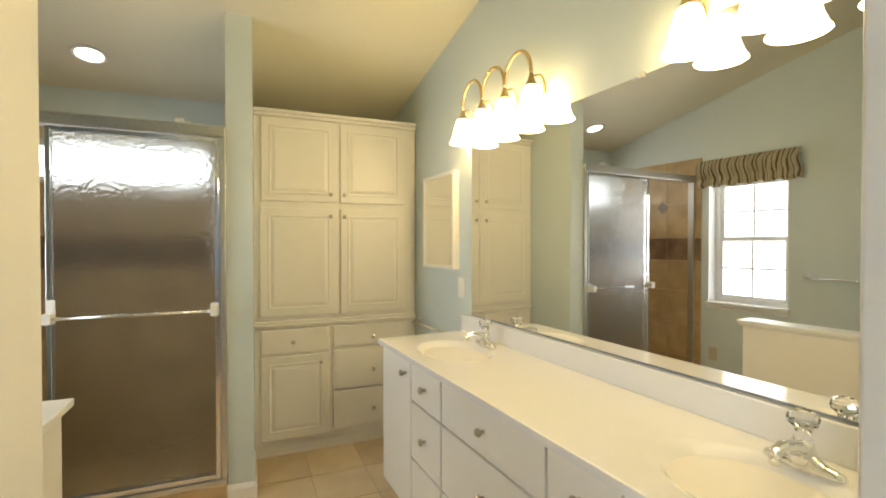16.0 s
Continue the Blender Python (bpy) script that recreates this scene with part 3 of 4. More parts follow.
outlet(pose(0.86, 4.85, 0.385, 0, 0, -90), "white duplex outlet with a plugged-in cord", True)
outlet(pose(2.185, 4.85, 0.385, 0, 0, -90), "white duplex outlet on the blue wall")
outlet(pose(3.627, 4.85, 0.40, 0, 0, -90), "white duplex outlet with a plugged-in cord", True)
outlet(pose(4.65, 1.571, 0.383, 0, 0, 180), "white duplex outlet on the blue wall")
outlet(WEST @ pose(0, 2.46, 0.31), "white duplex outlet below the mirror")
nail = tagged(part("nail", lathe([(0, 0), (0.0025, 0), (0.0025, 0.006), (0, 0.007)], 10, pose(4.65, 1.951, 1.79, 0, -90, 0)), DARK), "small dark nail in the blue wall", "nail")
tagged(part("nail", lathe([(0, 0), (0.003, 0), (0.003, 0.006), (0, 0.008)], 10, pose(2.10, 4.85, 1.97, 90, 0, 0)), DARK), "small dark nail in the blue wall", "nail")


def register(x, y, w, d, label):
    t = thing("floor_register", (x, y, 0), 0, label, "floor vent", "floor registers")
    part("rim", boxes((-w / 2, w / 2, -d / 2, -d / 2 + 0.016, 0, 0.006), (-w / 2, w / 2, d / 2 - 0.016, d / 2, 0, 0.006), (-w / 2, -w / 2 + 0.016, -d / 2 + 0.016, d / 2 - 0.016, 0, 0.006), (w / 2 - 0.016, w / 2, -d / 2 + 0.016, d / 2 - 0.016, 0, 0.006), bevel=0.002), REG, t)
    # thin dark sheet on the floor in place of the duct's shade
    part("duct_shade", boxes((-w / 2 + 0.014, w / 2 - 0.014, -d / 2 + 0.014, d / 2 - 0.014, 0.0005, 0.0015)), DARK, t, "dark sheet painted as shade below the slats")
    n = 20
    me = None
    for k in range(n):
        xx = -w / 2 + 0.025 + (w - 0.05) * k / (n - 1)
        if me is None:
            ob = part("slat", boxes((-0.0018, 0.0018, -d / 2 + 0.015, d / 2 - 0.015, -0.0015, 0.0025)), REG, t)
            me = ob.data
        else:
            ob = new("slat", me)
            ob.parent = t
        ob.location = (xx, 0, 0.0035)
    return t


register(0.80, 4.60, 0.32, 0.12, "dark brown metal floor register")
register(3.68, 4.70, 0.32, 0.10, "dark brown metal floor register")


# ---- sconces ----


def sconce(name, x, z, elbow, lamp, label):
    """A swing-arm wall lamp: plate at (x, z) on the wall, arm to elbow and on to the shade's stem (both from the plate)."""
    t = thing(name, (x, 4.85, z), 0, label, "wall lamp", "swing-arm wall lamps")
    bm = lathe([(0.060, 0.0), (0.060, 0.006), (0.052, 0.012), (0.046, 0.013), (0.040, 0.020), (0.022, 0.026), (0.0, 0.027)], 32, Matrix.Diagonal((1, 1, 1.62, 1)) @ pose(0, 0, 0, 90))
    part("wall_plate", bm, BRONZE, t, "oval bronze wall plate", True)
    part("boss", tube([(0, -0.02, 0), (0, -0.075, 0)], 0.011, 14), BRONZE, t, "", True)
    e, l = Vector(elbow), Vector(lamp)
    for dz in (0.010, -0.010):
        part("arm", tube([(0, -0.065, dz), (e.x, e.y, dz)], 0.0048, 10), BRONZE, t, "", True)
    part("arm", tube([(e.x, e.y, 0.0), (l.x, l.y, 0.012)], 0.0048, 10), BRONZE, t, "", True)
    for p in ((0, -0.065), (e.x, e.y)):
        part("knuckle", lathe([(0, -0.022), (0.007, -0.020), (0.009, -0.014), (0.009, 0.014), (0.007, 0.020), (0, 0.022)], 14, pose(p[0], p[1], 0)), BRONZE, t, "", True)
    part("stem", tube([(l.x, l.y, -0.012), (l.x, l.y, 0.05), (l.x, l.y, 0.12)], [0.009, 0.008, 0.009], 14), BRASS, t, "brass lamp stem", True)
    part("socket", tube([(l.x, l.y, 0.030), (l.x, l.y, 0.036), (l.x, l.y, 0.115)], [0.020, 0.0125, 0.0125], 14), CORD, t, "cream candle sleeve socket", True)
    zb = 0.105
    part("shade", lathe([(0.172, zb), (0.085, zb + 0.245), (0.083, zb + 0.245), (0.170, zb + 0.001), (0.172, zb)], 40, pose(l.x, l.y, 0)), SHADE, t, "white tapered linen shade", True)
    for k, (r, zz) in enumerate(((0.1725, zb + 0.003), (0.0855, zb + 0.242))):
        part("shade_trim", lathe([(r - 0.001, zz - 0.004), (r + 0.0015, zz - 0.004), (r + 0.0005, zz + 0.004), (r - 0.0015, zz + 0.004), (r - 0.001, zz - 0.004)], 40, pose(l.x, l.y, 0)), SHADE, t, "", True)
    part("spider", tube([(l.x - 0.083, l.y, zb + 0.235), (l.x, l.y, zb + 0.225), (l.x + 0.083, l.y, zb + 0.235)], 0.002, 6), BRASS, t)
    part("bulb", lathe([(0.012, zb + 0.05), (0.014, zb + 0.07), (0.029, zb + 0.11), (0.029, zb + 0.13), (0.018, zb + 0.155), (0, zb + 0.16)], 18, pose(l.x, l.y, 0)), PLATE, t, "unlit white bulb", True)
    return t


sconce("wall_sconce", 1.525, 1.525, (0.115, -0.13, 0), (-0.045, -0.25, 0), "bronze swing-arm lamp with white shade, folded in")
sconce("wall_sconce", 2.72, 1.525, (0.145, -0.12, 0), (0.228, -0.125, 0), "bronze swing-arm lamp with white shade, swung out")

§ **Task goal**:
Repeat the material verbatim. Do not carry over any picture.

§ **Written answer**:
16.0 s
Continue the Blender Python (bpy) script that recreates this scene with part 3 of 4. More parts follow.
outlet(pose(0.86, 4.85, 0.385, 0, 0, -90), "white duplex outlet with a plugged-in cord", True)
outlet(pose(2.185, 4.85, 0.385, 0, 0, -90), "white duplex outlet on the blue wall")
outlet(pose(3.627, 4.85, 0.40, 0, 0, -90), "white duplex outlet with a plugged-in cord", True)
outlet(pose(4.65, 1.571, 0.383, 0, 0, 180), "white duplex outlet on the blue wall")
outlet(WEST @ pose(0, 2.46, 0.31), "white duplex outlet below the mirror")
nail = tagged(part("nail", lathe([(0, 0), (0.0025, 0), (0.0025, 0.006), (0, 0.007)], 10, pose(4.65, 1.951, 1.79, 0, -90, 0)), DARK), "small dark nail in the blue wall", "nail")
tagged(part("nail", lathe([(0, 0), (0.003, 0), (0.003, 0.006), (0, 0.008)], 10, pose(2.10, 4.85, 1.97, 90, 0, 0)), DARK), "small dark nail in the blue wall", "nail")


def register(x, y, w, d, label):
    t = thing("floor_register", (x, y, 0), 0, label, "floor vent", "floor registers")
    part("rim", boxes((-w / 2, w / 2, -d / 2, -d / 2 + 0.016, 0, 0.006), (-w / 2, w / 2, d / 2 - 0.016, d / 2, 0, 0.006), (-w / 2, -w / 2 + 0.016, -d / 2 + 0.016, d / 2 - 0.016, 0, 0.006), (w / 2 - 0.016, w / 2, -d / 2 + 0.016, d / 2 - 0.016, 0, 0.006), bevel=0.002), REG, t)
    # thin dark sheet on the floor in place of the duct's shade
    part("duct_shade", boxes((-w / 2 + 0.014, w / 2 - 0.014, -d / 2 + 0.014, d / 2 - 0.014, 0.0005, 0.0015)), DARK, t, "dark sheet painted as shade below the slats")
    n = 20
    me = None
    for k in range(n):
        xx = -w / 2 + 0.025 + (w - 0.05) * k / (n - 1)
        if me is None:
            ob = part("slat", boxes((-0.0018, 0.0018, -d / 2 + 0.015, d / 2 - 0.015, -0.0015, 0.0025)), REG, t)
            me = ob.data
        else:
            ob = new("slat", me)
            ob.parent = t
        ob.location = (xx, 0, 0.0035)
    return t


register(0.80, 4.60, 0.32, 0.12, "dark brown metal floor register")
register(3.68, 4.70, 0.32, 0.10, "dark brown metal floor register")


# ---- sconces ----


def sconce(name, x, z, elbow, lamp, label):
    """A swing-arm wall lamp: plate at (x, z) on the wall, arm to elbow and on to the shade's stem (both from the plate)."""
    t = thing(name, (x, 4.85, z), 0, label, "wall lamp", "swing-arm wall lamps")
    bm = lathe([(0.060, 0.0), (0.060, 0.006), (0.052, 0.012), (0.046, 0.013), (0.040, 0.020), (0.022, 0.026), (0.0, 0.027)], 32, Matrix.Diagonal((1, 1, 1.62, 1)) @ pose(0, 0, 0, 90))
    part("wall_plate", bm, BRONZE, t, "oval bronze wall plate", True)
    part("boss", tube([(0, -0.02, 0), (0, -0.075, 0)], 0.011, 14), BRONZE, t, "", True)
    e, l = Vector(elbow), Vector(lamp)
    for dz in (0.010, -0.010):
        part("arm", tube([(0, -0.065, dz), (e.x, e.y, dz)], 0.0048, 10), BRONZE, t, "", True)
    part("arm", tube([(e.x, e.y, 0.0), (l.x, l.y, 0.012)], 0.0048, 10), BRONZE, t, "", True)
    for p in ((0, -0.065), (e.x, e.y)):
        part("knuckle", lathe([(0, -0.022), (0.007, -0.020), (0.009, -0.014), (0.009, 0.014), (0.007, 0.020), (0, 0.022)], 14, pose(p[0], p[1], 0)), BRONZE, t, "", True)
    part("stem", tube([(l.x, l.y, -0.012), (l.x, l.y, 0.05), (l.x, l.y, 0.12)], [0.009, 0.008, 0.009], 14), BRASS, t, "brass lamp stem", True)
    part("socket", tube([(l.x, l.y, 0.030), (l.x, l.y, 0.036), (l.x, l.y, 0.115)], [0.020, 0.0125, 0.0125], 14), CORD, t, "cream candle sleeve socket", True)
    zb = 0.105
    part("shade", lathe([(0.172, zb), (0.085, zb + 0.245), (0.083, zb + 0.245), (0.170, zb + 0.001), (0.172, zb)], 40, pose(l.x, l.y, 0)), SHADE, t, "white tapered linen shade", True)
    for k, (r, zz) in enumerate(((0.1725, zb + 0.003), (0.0855, zb + 0.242))):
        part("shade_trim", lathe([(r - 0.001, zz - 0.004), (r + 0.0015, zz - 0.004), (r + 0.0005, zz + 0.004), (r - 0.0015, zz + 0.004), (r - 0.001, zz - 0.004)], 40, pose(l.x, l.y, 0)), SHADE, t, "", True)
    part("spider", tube([(l.x - 0.083, l.y, zb + 0.235), (l.x, l.y, zb + 0.225), (l.x + 0.083, l.y, zb + 0.235)], 0.002, 6), BRASS, t)
    part("bulb", lathe([(0.012, zb + 0.05), (0.014, zb + 0.07), (0.029, zb + 0.11), (0.029, zb + 0.13), (0.018, zb + 0.155), (0, zb + 0.16)], 18, pose(l.x, l.y, 0)), PLATE, t, "unlit white bulb", True)
    return t


sconce("wall_sconce", 1.525, 1.525, (0.115, -0.13, 0), (-0.045, -0.25, 0), "bronze swing-arm lamp with white shade, folded in")
sconce("wall_sconce", 2.72, 1.525, (0.145, -0.12, 0), (0.228, -0.125, 0), "bronze swing-arm lamp with white shade, swung out")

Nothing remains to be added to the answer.